Wealth management software firm WealthO2 has appointed Macquarie Wrap founder Neil Roderick as its chair, and HUB24 and COIN founder Darren Pettiona as an executive director.
Roderick worked for Macquarie Bank for 14 years, retiring in 2013 as chief operating officer of the banking and financial services group.
He founded Macquarie Wrap, the Professional Series, and retail life insurance business, as well as leading the Cash Management Trust.
“Its impressive to see how WealthO2 is using the latest technology and some smart thinking to work with advisers to develop a new generation of platform, particularly in the managed accounts space,” Roderick said.
“This approach enables it to respond and develop quickly, and to operate at a lower cost with fewer staff than other models.”

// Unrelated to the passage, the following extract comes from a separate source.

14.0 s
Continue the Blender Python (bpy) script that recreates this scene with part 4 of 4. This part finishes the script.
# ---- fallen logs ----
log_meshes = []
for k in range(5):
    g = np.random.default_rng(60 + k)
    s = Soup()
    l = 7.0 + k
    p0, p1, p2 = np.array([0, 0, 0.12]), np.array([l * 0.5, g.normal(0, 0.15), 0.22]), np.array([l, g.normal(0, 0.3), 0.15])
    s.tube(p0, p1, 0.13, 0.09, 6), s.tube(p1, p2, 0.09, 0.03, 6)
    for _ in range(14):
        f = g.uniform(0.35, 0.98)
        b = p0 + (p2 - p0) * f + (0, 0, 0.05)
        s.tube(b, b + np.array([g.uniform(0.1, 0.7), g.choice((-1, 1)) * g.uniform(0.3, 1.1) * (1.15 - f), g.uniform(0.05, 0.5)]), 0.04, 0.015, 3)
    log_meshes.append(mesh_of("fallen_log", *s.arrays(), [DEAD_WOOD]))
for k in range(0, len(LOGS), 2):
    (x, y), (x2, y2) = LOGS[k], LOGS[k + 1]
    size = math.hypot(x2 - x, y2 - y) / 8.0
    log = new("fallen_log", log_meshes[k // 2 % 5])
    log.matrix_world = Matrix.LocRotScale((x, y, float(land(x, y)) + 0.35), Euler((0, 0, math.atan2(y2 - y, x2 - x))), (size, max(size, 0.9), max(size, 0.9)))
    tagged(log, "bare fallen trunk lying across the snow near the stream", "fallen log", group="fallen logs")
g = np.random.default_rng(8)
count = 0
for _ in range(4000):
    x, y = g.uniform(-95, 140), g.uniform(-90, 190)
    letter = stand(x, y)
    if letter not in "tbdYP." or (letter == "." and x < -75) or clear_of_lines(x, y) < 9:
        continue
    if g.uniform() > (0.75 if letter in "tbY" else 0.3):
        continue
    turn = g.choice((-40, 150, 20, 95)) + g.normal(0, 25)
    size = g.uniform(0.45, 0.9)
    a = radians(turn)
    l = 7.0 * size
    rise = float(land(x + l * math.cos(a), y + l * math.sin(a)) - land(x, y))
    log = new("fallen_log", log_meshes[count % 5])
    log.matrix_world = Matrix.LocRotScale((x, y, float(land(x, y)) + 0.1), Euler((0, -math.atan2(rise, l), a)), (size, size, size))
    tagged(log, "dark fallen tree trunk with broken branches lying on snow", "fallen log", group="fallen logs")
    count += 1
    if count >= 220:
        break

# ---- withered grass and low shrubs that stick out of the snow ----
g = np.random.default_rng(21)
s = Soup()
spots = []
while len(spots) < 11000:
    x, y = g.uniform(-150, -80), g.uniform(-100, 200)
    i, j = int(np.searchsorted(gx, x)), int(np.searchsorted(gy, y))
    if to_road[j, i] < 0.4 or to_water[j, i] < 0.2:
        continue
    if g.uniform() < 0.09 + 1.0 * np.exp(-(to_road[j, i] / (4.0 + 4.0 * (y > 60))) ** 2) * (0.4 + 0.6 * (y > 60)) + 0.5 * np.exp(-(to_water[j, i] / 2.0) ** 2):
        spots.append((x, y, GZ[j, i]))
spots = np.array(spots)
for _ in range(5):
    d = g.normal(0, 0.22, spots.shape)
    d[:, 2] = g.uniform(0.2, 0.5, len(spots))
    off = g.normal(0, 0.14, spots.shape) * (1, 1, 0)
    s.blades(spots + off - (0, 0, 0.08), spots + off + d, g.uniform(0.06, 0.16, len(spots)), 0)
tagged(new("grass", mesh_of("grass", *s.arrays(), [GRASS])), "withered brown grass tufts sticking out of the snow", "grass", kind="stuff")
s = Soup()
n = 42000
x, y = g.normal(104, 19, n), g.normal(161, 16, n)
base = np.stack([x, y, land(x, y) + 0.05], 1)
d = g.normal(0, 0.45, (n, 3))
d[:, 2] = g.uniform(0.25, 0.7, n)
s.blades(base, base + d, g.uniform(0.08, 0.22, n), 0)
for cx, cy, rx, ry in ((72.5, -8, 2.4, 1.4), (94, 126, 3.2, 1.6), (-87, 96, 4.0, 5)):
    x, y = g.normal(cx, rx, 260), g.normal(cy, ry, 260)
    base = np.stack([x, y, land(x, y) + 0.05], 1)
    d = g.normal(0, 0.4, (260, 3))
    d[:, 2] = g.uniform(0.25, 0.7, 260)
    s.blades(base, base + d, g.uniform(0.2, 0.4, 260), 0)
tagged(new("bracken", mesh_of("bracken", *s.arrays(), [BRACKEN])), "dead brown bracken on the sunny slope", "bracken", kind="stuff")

This brings commensurate benefits to advisers and their clients, which WealthO2’s simplified and transparent fee structure demonstrates.
Pettiona said in 2007 the benefits of managed accounts were not as well understood by advisers as today.
“It is technology innovation that can lead change in an industry; with the decoupling of the big four banks from wealth the time is perfect for technological innovation to flourish,” Pettiona said.
“The financial services industry now has an opportunity to reset itself without the barriers to entry or interference that existed with the legacy industry vertical models.
“It would be a wasted opportunity to see these old models replicated on new technology masquerading as innovation.”
WealthO2 chief executive and co-founder Shannon Bernasconi said the appointments of Roderick and Pettiona brought depth of experience to the WealthO2 business.
“The appointment of these two financial services stalwarts’ to the WealthO2 board, comes as WealthO2’s assets under management hit the $2.3 billion mark – a size that has been reached in less than 4.5 years,” Bernasconi said.
“January 2021 also brings an end to grandfathering of conflicted renumeration – which is worth up to $2 billion to the industry.
“Dealer groups and advisers who have benefited from this revenue to date have in the most part now moved clients to a new fee for service model, or they have taken a hit to their profit and loss.”